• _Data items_

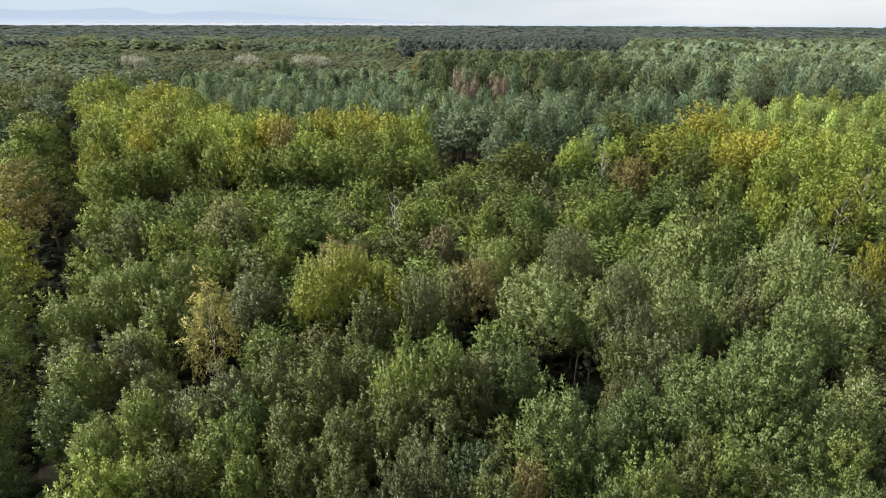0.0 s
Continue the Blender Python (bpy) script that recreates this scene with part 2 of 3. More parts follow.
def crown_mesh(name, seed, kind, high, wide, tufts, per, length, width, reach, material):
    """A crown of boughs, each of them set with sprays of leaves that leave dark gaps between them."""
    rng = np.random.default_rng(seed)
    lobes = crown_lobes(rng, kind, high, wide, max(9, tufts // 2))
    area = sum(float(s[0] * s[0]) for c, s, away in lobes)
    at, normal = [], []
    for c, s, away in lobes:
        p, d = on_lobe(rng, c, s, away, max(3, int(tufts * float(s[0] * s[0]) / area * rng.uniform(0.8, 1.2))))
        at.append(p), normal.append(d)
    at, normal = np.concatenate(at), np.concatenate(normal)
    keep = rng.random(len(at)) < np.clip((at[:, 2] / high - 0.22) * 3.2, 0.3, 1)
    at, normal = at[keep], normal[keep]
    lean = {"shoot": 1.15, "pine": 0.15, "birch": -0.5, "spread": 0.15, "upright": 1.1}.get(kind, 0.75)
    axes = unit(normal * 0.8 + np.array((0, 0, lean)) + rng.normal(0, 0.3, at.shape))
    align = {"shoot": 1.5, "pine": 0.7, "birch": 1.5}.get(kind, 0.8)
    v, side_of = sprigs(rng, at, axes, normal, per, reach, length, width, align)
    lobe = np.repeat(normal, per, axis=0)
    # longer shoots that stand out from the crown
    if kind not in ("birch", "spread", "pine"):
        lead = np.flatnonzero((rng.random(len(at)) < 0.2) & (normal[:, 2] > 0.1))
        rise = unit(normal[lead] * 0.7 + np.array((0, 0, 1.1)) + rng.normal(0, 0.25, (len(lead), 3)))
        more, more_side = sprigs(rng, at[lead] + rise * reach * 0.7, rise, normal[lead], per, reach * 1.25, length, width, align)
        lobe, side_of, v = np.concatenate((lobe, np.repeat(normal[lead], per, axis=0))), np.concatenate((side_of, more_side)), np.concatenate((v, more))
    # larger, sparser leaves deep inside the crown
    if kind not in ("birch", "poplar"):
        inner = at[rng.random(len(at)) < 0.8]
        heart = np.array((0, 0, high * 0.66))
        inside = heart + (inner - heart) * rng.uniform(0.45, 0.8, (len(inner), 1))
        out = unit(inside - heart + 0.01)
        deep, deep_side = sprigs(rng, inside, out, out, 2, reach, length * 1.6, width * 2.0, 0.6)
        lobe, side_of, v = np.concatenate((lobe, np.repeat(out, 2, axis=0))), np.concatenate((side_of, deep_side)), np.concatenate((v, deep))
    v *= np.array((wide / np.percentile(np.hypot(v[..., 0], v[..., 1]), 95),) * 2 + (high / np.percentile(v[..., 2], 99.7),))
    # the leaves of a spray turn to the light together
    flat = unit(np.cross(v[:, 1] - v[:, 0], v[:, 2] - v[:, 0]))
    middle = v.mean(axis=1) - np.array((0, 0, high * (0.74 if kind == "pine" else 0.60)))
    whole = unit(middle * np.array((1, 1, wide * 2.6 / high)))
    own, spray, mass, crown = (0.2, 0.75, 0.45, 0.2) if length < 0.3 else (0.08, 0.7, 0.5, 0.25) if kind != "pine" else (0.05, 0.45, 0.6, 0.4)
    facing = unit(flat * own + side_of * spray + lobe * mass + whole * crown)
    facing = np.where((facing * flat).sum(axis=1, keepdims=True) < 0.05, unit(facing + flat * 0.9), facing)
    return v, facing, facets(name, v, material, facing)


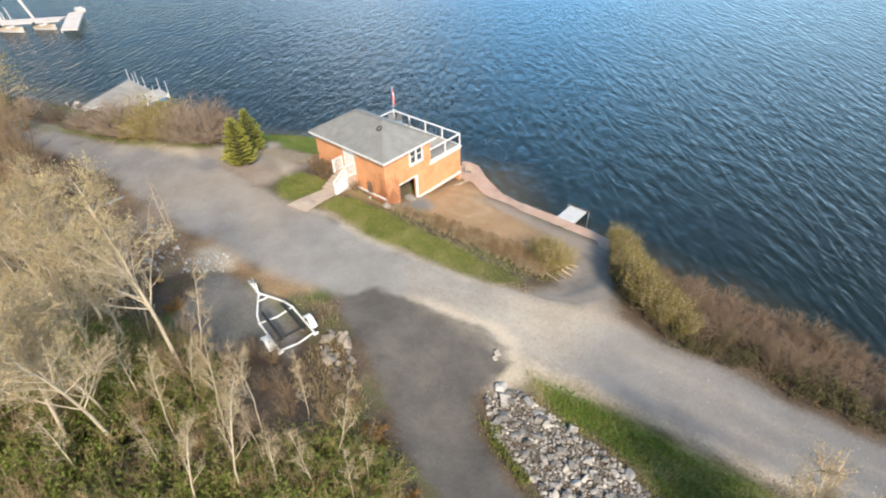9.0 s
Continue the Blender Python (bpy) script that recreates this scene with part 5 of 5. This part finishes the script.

• _Your objective_
From the records above, copy every line that holds the word "script".

• _Problem solution_
Continue the Blender Python (bpy) script that recreates this scene with part 2 of 3. More parts follow.
Continue the Blender Python (bpy) script that recreates this scene with part 5 of 5. This part finishes the script.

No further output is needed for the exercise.